The next criterion according to Kotter is personal qualities of the leader itself. However, it can be argued that, no matter how good the quality of the leader if he/she cannot listen to the people and make people listen to him, this personal quality will not affect much. The leader can set mission and vision of the organisation, yet, the people that he/she leads is critical in determining whether those vision and mission can be achieved or not.
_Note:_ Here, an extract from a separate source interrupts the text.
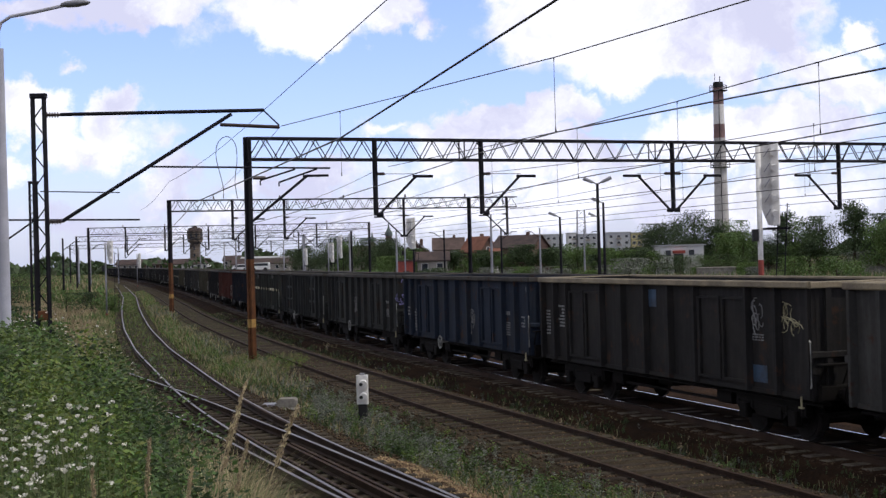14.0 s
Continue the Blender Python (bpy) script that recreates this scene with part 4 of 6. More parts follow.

The last criterion is the outcome. How can a leader expected to bring about a good outcome for the university if he cannot move people in the university? A world class university as the vision of UNG will only be achieved if all elements in this institution work hand in hand to achieve this.
Conclusion
Gorontalo State University (UNG) is affected by the globalisation as education, which is one of their main products become borderless and more demanding. There have been many programs and policy set to meet up this challenge, however, as there is resentment to change from some of the elements in this university, these efforts to cope with internationalised education still far from its target. The leader of this institute, who is a transactional, so far has failed to bring the change to the university. He has set the mission for this university to be a world class university, but since there is in group and out group in the institution, the mission seems hard to be achieved in the near future. Nevertheless, hope is always be there, as long as the leader and all element in the university can work hand in hand to act fast, to put all the policies and plans that they have made into actions. It is almost positive that Gorontalo State University, as one united body can be one of the leading university in Indonesia, and provide the professionals output as expected by the market.